▸ TASK PROMPT:
Quote word for word the lines below, beginning with the first and ending with the one that has "s), SILVER, side_panel)". Drop the pictures.
<<<<
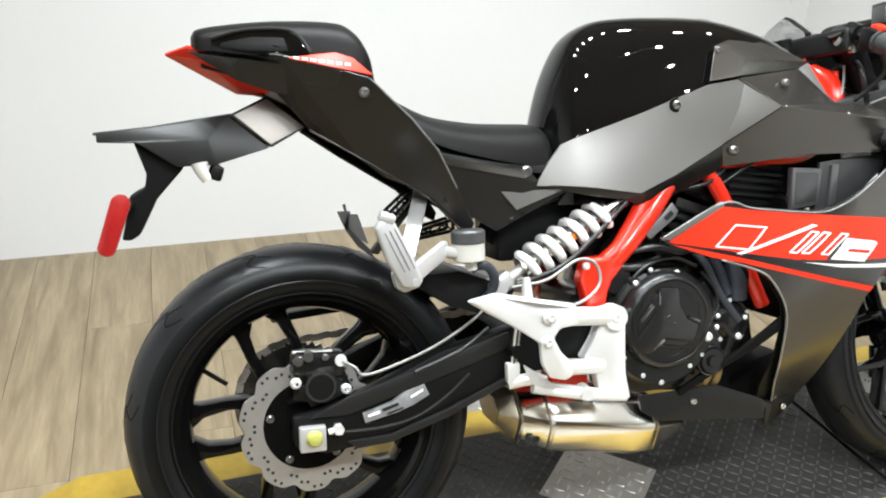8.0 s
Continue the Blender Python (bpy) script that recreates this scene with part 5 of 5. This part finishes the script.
# -- lower fairing --
LOWER = rbf([(-0.060, 0.58, 0.172), (0.066, 0.637, 0.186), (0.25, 0.62, 0.197), (0.424, 0.69, 0.193), (0.515, 0.575, 0.188), (0.26, 0.53, 0.214), (0.36, 0.54, 0.213), (0.39, 0.455, 0.190), (0.20, 0.42, 0.197), (0.19, 0.33, 0.172), (0.30, 0.33, 0.150), (0.21, 0.20, 0.095), (0.32, 0.20, 0.060), (0.10, 0.55, 0.195)])
for s in (-1, 1):
    side_panel = part("lower_fairing", skin([(-0.052, 0.577), (-0.036, 0.583), (0.064, 0.634), (0.120, 0.622), (0.205, 0.611), (0.262, 0.606), (0.300, 0.614), (0.345, 0.634), (0.395, 0.660), (0.428, 0.682), (0.440, 0.725), (0.455, 0.715), (0.508, 0.590), (0.515, 0.571), (0.440, 0.500), (0.396, 0.446), (0.385, 0.430), (0.347, 0.280), (0.328, 0.2115), (0.2415, 0.2145), (0.222, 0.262), (0.208, 0.305), (0.199, 0.350), (0.196, 0.400), (0.186, 0.440), (0.160, 0.483), (0.132, 0.506), (0.060, 0.531), (-0.033, 0.562)], LOWER, 0.005, 0.03, 0, s), GREY, moto, "satin dark grey lower side fairing", smooth=50)
    edge = [(-0.046, 0.576), (0.064, 0.629), (0.12, 0.617), (0.205, 0.605), (0.262, 0.600), (0.30, 0.608), (0.345, 0.628), (0.426, 0.677)]
    part("bright_edge", tube([(x, s * (LOWER(x, z) + 0.001), z + 0.003) for x, z in edge], 0.0018, 8), VENTGREY, side_panel, "bright upper fairing edge")
    part("bright_rear_edge", skin([(-0.052, 0.576), (-0.038, 0.583), (0.062, 0.636), (0.068, 0.628), (-0.036, 0.573)], LOWER, 0.003, 0.03, -0.0016, s), SILVER, side_panel)

    def decal(name, outline, material, off=0.0012, label=""):
        return part(name, skin(outline, LOWER, 0.0008, 0.02, -off, s), material, side_panel, label, smooth=50)
    decal("red_band", [(-0.037, 0.570), (0.064, 0.6265), (0.12, 0.617), (0.205, 0.605), (0.33, 0.591), (0.512, 0.570), (0.440, 0.503), (0.30, 0.512), (0.20, 0.522), (0.10, 0.541), (-0.028, 0.567)], REDDECAL, label="bright red side band")
    decal("black_band", [(0.045, 0.548), (0.10, 0.541), (0.20, 0.523), (0.30, 0.512), (0.440, 0.503), (0.412, 0.472), (0.398, 0.456), (0.30, 0.476), (0.19, 0.508), (0.10, 0.533)], BLACKDECAL)
    decal("red_line", [(-0.032, 0.565), (0.045, 0.546), (0.10, 0.532), (0.19, 0.506), (0.30, 0.475), (0.397, 0.450), (0.391, 0.440), (0.30, 0.465), (0.19, 0.497), (0.10, 0.523), (0.04, 0.538)], REDDECAL, 0.0014)
    decal("white_line", [(0.217, 0.516), (0.30, 0.505), (0.428, 0.493), (0.420, 0.486), (0.30, 0.499)], WHITEDECAL, 0.0022)
    # plain slanted emblem shapes: outlined bars and one filled block

    def stroke(points, w=0.0013, material=WHITEDECAL, off=0.0026):
        for (ax, az), (bx, bz) in zip(points, points[1:]):
            d = math.hypot(bx - ax, bz - az)
            ux, uz = (bx - ax) / d, (bz - az) / d
            ax, az, bx, bz = ax - ux * w * 0.6, az - uz * w * 0.6, bx + ux * w * 0.6, bz + uz * w * 0.6
            decal("emblem_bar", [(ax - uz * w, az + ux * w), (bx - uz * w, bz + ux * w), (bx + uz * w, bz - ux * w), (ax + uz * w, az - ux * w)], material, off)

    stroke([(0.050, 0.556), (0.087, 0.592), (0.146, 0.584), (0.110, 0.547), (0.050, 0.556)])
    decal("emblem_stroke", [(0.086, 0.541), (0.097, 0.539), (0.250, 0.580), (0.240, 0.583)], WHITEDECAL, 0.0030)
    for k in (0.0, 0.024, 0.062):
        stroke([(0.190 + k, 0.536 - k * 0.12), (0.236 + k, 0.570 - k * 0.13), (0.250 + k, 0.568 - k * 0.13), (0.204 + k, 0.534 - k * 0.12), (0.190 + k, 0.536 - k * 0.12)])
    decal("emblem_shadow", [(0.262, 0.517), (0.302, 0.556), (0.316, 0.554), (0.300, 0.512)], BLACKDECAL, 0.0022)
    decal("emblem_block", [(0.272, 0.517), (0.309, 0.553), (0.372, 0.543), (0.381, 0.538), (0.366, 0.521), (0.352, 0.505)], WHITEDECAL, 0.0028)
    decal("emblem_slot", [(0.314, 0.533), (0.362, 0.526), (0.357, 0.521), (0.309, 0.528)], REDDECAL, 0.0034)
    # pale line along the rear edge: a highlight put into the colour
    edge = [(0.060, 0.531), (0.132, 0.506), (0.160, 0.483), (0.186, 0.440), (0.196, 0.400), (0.199, 0.350), (0.208, 0.305), (0.222, 0.262), (0.2405, 0.217)]
    part("worn_edge", tube([(x + 0.001, s * (LOWER(x, z) - 0.0005), z) for x, z in edge], 0.0020, 8), SILVERLINE, side_panel)
    # inner liner of the lower fairing
    part("fairing_liner", skin([(0.135, 0.508), (0.160, 0.485), (0.186, 0.44), (0.196, 0.4), (0.194, 0.34), (0.194, 0.26), (0.212, 0.205), (0.255, 0.205), (0.240, 0.49), (0.17, 0.52)], lambda x, z: LOWER(x, z) - 0.012, 0.004, 0.05, 0, s), PLASTIC, side_panel)
    # indicator
    base, tip = Vector((0.430, s * 0.184, 0.7235)), Vector((0.4745, s * 0.303, 0.7180))
    ax = tip - base
    up_v = Vector((0, 0, 1))
    side_v = ax.cross(up_v).normalized()

    def rounds(rows):
        return loft([[base + ax * k + side_v * (a * math.cos(n * math.tau / 16)) + up_v * (c * math.sin(n * math.tau / 16)) for n in range(16)] for k, a, c in rows])

    sig = part("front_indicator", rounds(((-0.06, 0.020, 0.016), (0.06, 0.019, 0.0155), (0.24, 0.014, 0.0125), (0.42, 0.0085, 0.0085), (0.56, 0.0080, 0.0080))), PLASTIC, moto, "black front indicator on a short stalk")
    head = part("indicator_head", rounds(((0.50, 0.0070, 0.0075), (0.54, 0.012, 0.012), (0.66, 0.015, 0.0155), (0.86, 0.0165, 0.0160), (0.96, 0.0150, 0.0140), (1.0, 0.0105, 0.0100))), PLASTIC, sig)
    part("lens_seam", rounds(((0.88, 0.0170, 0.0166), (0.90, 0.0170, 0.0166))), PLASTICGREY, head)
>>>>
▸ RESULT:
8.0 s
Continue the Blender Python (bpy) script that recreates this scene with part 5 of 5. This part finishes the script.
# -- lower fairing --
LOWER = rbf([(-0.060, 0.58, 0.172), (0.066, 0.637, 0.186), (0.25, 0.62, 0.197), (0.424, 0.69, 0.193), (0.515, 0.575, 0.188), (0.26, 0.53, 0.214), (0.36, 0.54, 0.213), (0.39, 0.455, 0.190), (0.20, 0.42, 0.197), (0.19, 0.33, 0.172), (0.30, 0.33, 0.150), (0.21, 0.20, 0.095), (0.32, 0.20, 0.060), (0.10, 0.55, 0.195)])
for s in (-1, 1):
    side_panel = part("lower_fairing", skin([(-0.052, 0.577), (-0.036, 0.583), (0.064, 0.634), (0.120, 0.622), (0.205, 0.611), (0.262, 0.606), (0.300, 0.614), (0.345, 0.634), (0.395, 0.660), (0.428, 0.682), (0.440, 0.725), (0.455, 0.715), (0.508, 0.590), (0.515, 0.571), (0.440, 0.500), (0.396, 0.446), (0.385, 0.430), (0.347, 0.280), (0.328, 0.2115), (0.2415, 0.2145), (0.222, 0.262), (0.208, 0.305), (0.199, 0.350), (0.196, 0.400), (0.186, 0.440), (0.160, 0.483), (0.132, 0.506), (0.060, 0.531), (-0.033, 0.562)], LOWER, 0.005, 0.03, 0, s), GREY, moto, "satin dark grey lower side fairing", smooth=50)
    edge = [(-0.046, 0.576), (0.064, 0.629), (0.12, 0.617), (0.205, 0.605), (0.262, 0.600), (0.30, 0.608), (0.345, 0.628), (0.426, 0.677)]
    part("bright_edge", tube([(x, s * (LOWER(x, z) + 0.001), z + 0.003) for x, z in edge], 0.0018, 8), VENTGREY, side_panel, "bright upper fairing edge")
    part("bright_rear_edge", skin([(-0.052, 0.576), (-0.038, 0.583), (0.062, 0.636), (0.068, 0.628), (-0.036, 0.573)], LOWER, 0.003, 0.03, -0.0016, s), SILVER, side_panel)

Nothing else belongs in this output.